Exercise directions » Exactly as written, quote every line that follows, skipping the images.

Recorded data »
>> BEGIN

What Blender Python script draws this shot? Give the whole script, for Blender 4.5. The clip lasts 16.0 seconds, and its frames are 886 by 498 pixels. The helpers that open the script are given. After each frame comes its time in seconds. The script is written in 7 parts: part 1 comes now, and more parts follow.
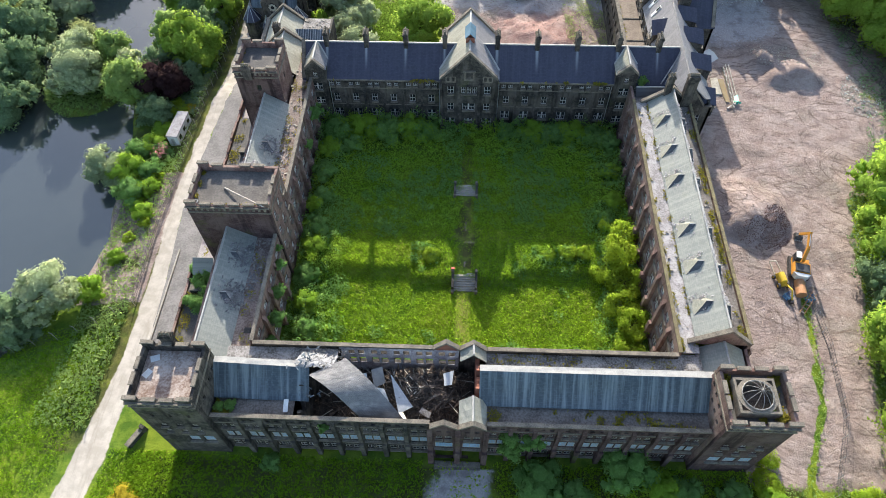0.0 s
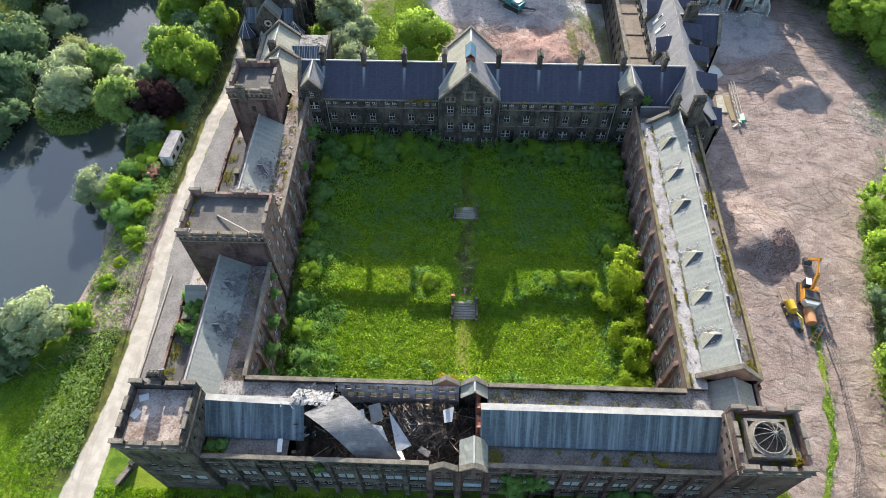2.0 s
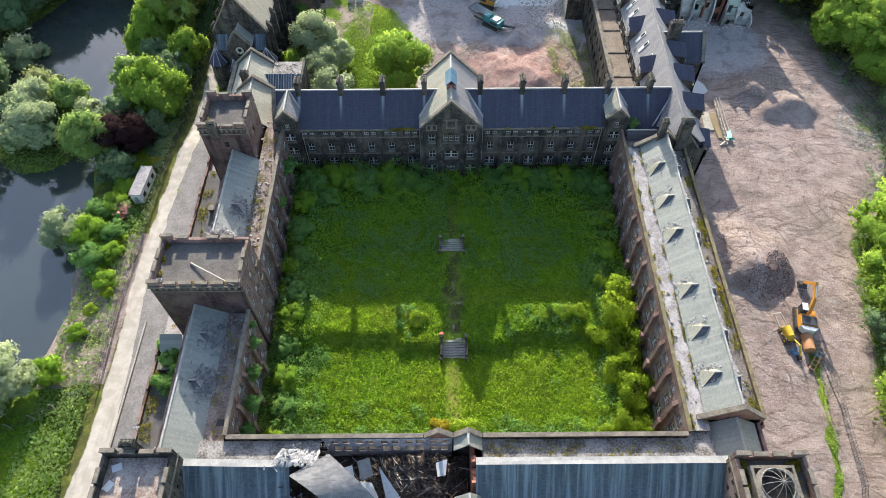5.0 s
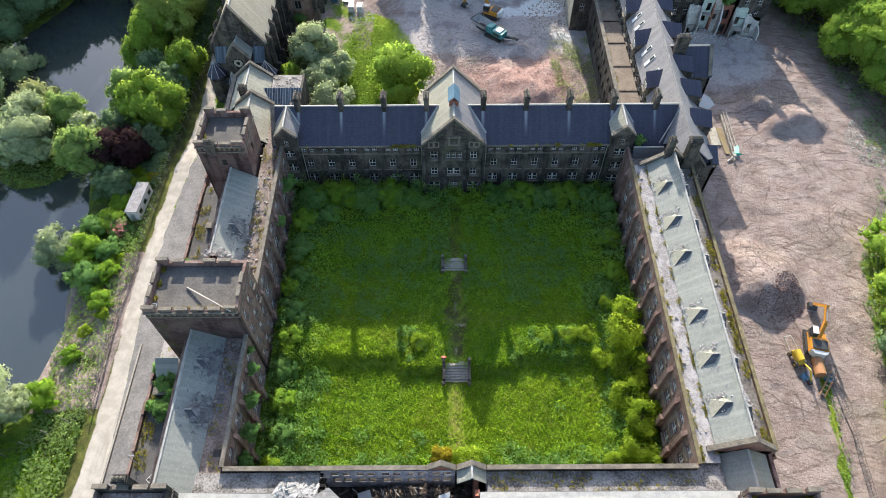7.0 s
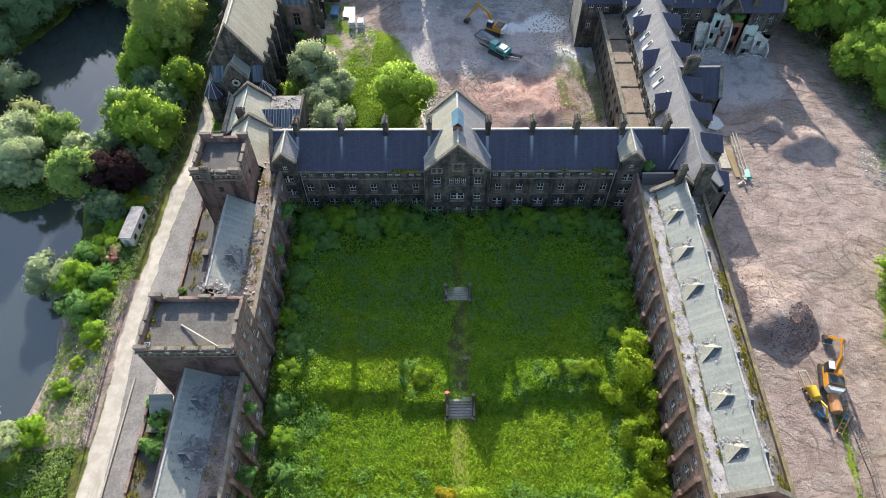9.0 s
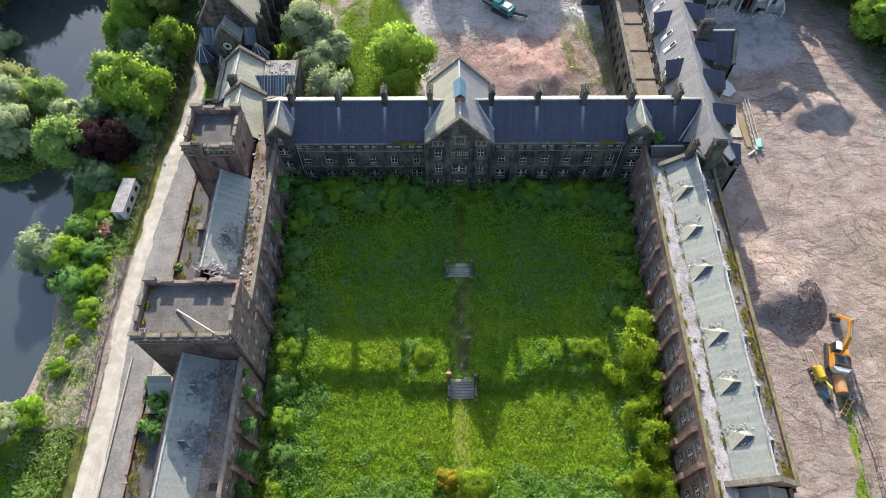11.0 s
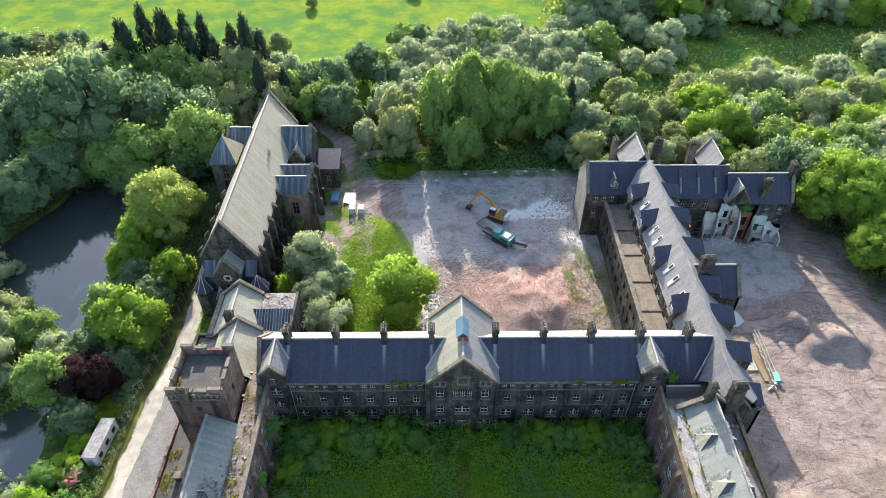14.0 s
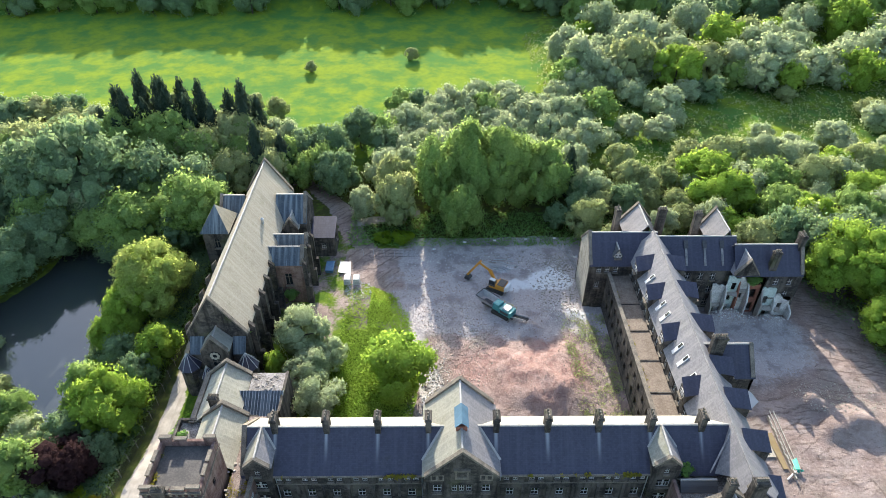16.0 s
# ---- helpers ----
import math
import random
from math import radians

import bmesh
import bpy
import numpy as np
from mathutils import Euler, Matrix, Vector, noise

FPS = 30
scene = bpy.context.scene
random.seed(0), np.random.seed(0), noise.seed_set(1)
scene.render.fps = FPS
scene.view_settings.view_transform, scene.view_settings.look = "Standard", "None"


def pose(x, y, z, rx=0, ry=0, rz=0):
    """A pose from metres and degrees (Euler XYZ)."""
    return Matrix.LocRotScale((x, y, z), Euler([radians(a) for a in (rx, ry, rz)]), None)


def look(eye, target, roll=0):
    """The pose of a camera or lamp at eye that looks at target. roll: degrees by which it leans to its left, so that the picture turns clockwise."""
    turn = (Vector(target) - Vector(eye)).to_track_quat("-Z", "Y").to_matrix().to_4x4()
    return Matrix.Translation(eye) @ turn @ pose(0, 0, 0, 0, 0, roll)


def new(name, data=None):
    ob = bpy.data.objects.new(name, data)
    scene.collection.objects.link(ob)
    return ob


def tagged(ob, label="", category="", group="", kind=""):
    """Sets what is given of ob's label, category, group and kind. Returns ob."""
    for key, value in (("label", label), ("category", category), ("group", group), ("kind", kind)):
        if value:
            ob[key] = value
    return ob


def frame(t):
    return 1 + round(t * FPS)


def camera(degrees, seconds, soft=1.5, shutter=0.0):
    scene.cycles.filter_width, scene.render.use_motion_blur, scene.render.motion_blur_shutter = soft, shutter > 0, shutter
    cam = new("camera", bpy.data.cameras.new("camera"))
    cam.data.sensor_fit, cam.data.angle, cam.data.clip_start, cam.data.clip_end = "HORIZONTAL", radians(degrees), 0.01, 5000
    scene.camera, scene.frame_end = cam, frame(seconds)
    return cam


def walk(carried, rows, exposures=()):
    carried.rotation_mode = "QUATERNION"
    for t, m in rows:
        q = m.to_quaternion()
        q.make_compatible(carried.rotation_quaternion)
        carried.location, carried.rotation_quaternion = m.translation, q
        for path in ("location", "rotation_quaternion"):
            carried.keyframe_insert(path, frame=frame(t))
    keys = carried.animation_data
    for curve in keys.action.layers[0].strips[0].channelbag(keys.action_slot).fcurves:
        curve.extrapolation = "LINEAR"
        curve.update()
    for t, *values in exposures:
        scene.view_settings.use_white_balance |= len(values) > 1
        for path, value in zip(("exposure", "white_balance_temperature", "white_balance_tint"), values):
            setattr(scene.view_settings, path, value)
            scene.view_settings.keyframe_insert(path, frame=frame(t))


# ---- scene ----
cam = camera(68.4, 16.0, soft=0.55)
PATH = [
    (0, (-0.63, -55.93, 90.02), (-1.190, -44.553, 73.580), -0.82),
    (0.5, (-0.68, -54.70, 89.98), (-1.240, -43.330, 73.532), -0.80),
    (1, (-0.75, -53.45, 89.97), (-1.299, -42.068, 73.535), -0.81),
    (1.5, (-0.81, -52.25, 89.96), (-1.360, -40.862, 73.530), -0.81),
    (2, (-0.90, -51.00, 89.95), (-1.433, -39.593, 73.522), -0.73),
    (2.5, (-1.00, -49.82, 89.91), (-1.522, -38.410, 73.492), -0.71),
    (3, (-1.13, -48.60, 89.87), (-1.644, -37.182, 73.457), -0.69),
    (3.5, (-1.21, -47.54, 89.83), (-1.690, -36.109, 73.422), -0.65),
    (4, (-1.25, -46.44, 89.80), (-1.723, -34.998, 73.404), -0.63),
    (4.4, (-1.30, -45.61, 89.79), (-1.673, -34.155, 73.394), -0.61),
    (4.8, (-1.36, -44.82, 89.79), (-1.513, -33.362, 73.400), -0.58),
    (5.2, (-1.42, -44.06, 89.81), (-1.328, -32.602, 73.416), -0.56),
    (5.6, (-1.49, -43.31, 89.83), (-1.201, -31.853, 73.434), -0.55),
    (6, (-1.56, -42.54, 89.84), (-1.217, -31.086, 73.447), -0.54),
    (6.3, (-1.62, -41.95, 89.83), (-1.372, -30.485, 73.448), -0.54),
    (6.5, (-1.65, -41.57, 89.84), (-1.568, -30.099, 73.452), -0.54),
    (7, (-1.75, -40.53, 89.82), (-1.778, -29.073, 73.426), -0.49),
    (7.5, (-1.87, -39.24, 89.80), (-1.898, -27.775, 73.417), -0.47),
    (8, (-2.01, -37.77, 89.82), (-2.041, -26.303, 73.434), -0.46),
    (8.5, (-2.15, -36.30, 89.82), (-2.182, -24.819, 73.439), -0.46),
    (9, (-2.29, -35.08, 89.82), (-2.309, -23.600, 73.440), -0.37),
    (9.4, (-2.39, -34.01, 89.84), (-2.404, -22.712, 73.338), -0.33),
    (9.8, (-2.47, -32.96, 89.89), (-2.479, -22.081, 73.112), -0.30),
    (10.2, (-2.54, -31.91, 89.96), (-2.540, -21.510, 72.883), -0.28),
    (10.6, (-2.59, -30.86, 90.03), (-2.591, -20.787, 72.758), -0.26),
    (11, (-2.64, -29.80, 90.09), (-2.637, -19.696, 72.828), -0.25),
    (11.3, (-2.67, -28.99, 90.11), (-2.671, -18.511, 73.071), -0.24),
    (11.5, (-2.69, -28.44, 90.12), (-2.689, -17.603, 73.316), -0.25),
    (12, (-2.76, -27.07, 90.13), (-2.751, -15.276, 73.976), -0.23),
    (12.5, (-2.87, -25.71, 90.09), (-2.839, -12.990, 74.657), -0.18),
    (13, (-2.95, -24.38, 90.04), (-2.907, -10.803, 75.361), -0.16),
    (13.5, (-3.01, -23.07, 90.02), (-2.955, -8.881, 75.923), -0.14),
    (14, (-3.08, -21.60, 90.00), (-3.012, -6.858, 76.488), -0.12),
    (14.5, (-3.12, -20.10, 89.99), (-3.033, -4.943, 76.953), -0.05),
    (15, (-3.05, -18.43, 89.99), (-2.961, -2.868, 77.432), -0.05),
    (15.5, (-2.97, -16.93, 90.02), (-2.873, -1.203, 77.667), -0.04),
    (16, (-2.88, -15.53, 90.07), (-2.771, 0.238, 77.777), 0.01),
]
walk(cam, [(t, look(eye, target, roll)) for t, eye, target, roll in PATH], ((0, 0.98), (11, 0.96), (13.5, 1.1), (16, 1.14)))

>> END

Answer for the task »
What Blender Python script draws this shot? Give the whole script, for Blender 4.5. The clip lasts 16.0 seconds, and its frames are 886 by 498 pixels. The helpers that open the script are given. After each frame comes its time in seconds. The script is written in 7 parts: part 1 comes now, and more parts follow.
0.0 s
2.0 s
5.0 s
7.0 s
9.0 s
11.0 s
14.0 s
16.0 s
# ---- helpers ----
import math
import random
from math import radians

import bmesh
import bpy
import numpy as np
from mathutils import Euler, Matrix, Vector, noise

FPS = 30
scene = bpy.context.scene
random.seed(0), np.random.seed(0), noise.seed_set(1)
scene.render.fps = FPS
scene.view_settings.view_transform, scene.view_settings.look = "Standard", "None"


def pose(x, y, z, rx=0, ry=0, rz=0):
    """A pose from metres and degrees (Euler XYZ)."""
    return Matrix.LocRotScale((x, y, z), Euler([radians(a) for a in (rx, ry, rz)]), None)


def look(eye, target, roll=0):
    """The pose of a camera or lamp at eye that looks at target. roll: degrees by which it leans to its left, so that the picture turns clockwise."""
    turn = (Vector(target) - Vector(eye)).to_track_quat("-Z", "Y").to_matrix().to_4x4()
    return Matrix.Translation(eye) @ turn @ pose(0, 0, 0, 0, 0, roll)


def new(name, data=None):
    ob = bpy.data.objects.new(name, data)
    scene.collection.objects.link(ob)
    return ob


def tagged(ob, label="", category="", group="", kind=""):
    """Sets what is given of ob's label, category, group and kind. Returns ob."""
    for key, value in (("label", label), ("category", category), ("group", group), ("kind", kind)):
        if value:
            ob[key] = value
    return ob


def frame(t):
    return 1 + round(t * FPS)


def camera(degrees, seconds, soft=1.5, shutter=0.0):
    scene.cycles.filter_width, scene.render.use_motion_blur, scene.render.motion_blur_shutter = soft, shutter > 0, shutter
    cam = new("camera", bpy.data.cameras.new("camera"))
    cam.data.sensor_fit, cam.data.angle, cam.data.clip_start, cam.data.clip_end = "HORIZONTAL", radians(degrees), 0.01, 5000
    scene.camera, scene.frame_end = cam, frame(seconds)
    return cam


def walk(carried, rows, exposures=()):
    carried.rotation_mode = "QUATERNION"
    for t, m in rows:
        q = m.to_quaternion()
        q.make_compatible(carried.rotation_quaternion)
        carried.location, carried.rotation_quaternion = m.translation, q
        for path in ("location", "rotation_quaternion"):
            carried.keyframe_insert(path, frame=frame(t))
    keys = carried.animation_data
    for curve in keys.action.layers[0].strips[0].channelbag(keys.action_slot).fcurves:
        curve.extrapolation = "LINEAR"
        curve.update()
    for t, *values in exposures:
        scene.view_settings.use_white_balance |= len(values) > 1
        for path, value in zip(("exposure", "white_balance_temperature", "white_balance_tint"), values):
            setattr(scene.view_settings, path, value)
            scene.view_settings.keyframe_insert(path, frame=frame(t))


# ---- scene ----
cam = camera(68.4, 16.0, soft=0.55)
PATH = [
    (0, (-0.63, -55.93, 90.02), (-1.190, -44.553, 73.580), -0.82),
    (0.5, (-0.68, -54.70, 89.98), (-1.240, -43.330, 73.532), -0.80),
    (1, (-0.75, -53.45, 89.97), (-1.299, -42.068, 73.535), -0.81),
    (1.5, (-0.81, -52.25, 89.96), (-1.360, -40.862, 73.530), -0.81),
    (2, (-0.90, -51.00, 89.95), (-1.433, -39.593, 73.522), -0.73),
    (2.5, (-1.00, -49.82, 89.91), (-1.522, -38.410, 73.492), -0.71),
    (3, (-1.13, -48.60, 89.87), (-1.644, -37.182, 73.457), -0.69),
    (3.5, (-1.21, -47.54, 89.83), (-1.690, -36.109, 73.422), -0.65),
    (4, (-1.25, -46.44, 89.80), (-1.723, -34.998, 73.404), -0.63),
    (4.4, (-1.30, -45.61, 89.79), (-1.673, -34.155, 73.394), -0.61),
    (4.8, (-1.36, -44.82, 89.79), (-1.513, -33.362, 73.400), -0.58),
    (5.2, (-1.42, -44.06, 89.81), (-1.328, -32.602, 73.416), -0.56),
    (5.6, (-1.49, -43.31, 89.83), (-1.201, -31.853, 73.434), -0.55),
    (6, (-1.56, -42.54, 89.84), (-1.217, -31.086, 73.447), -0.54),
    (6.3, (-1.62, -41.95, 89.83), (-1.372, -30.485, 73.448), -0.54),
    (6.5, (-1.65, -41.57, 89.84), (-1.568, -30.099, 73.452), -0.54),
    (7, (-1.75, -40.53, 89.82), (-1.778, -29.073, 73.426), -0.49),
    (7.5, (-1.87, -39.24, 89.80), (-1.898, -27.775, 73.417), -0.47),
    (8, (-2.01, -37.77, 89.82), (-2.041, -26.303, 73.434), -0.46),
    (8.5, (-2.15, -36.30, 89.82), (-2.182, -24.819, 73.439), -0.46),
    (9, (-2.29, -35.08, 89.82), (-2.309, -23.600, 73.440), -0.37),
    (9.4, (-2.39, -34.01, 89.84), (-2.404, -22.712, 73.338), -0.33),
    (9.8, (-2.47, -32.96, 89.89), (-2.479, -22.081, 73.112), -0.30),
    (10.2, (-2.54, -31.91, 89.96), (-2.540, -21.510, 72.883), -0.28),
    (10.6, (-2.59, -30.86, 90.03), (-2.591, -20.787, 72.758), -0.26),
    (11, (-2.64, -29.80, 90.09), (-2.637, -19.696, 72.828), -0.25),
    (11.3, (-2.67, -28.99, 90.11), (-2.671, -18.511, 73.071), -0.24),
    (11.5, (-2.69, -28.44, 90.12), (-2.689, -17.603, 73.316), -0.25),
    (12, (-2.76, -27.07, 90.13), (-2.751, -15.276, 73.976), -0.23),
    (12.5, (-2.87, -25.71, 90.09), (-2.839, -12.990, 74.657), -0.18),
    (13, (-2.95, -24.38, 90.04), (-2.907, -10.803, 75.361), -0.16),
    (13.5, (-3.01, -23.07, 90.02), (-2.955, -8.881, 75.923), -0.14),
    (14, (-3.08, -21.60, 90.00), (-3.012, -6.858, 76.488), -0.12),
    (14.5, (-3.12, -20.10, 89.99), (-3.033, -4.943, 76.953), -0.05),
    (15, (-3.05, -18.43, 89.99), (-2.961, -2.868, 77.432), -0.05),
    (15.5, (-2.97, -16.93, 90.02), (-2.873, -1.203, 77.667), -0.04),
    (16, (-2.88, -15.53, 90.07), (-2.771, 0.238, 77.777), 0.01),
]
walk(cam, [(t, look(eye, target, roll)) for t, eye, target, roll in PATH], ((0, 0.98), (11, 0.96), (13.5, 1.1), (16, 1.14)))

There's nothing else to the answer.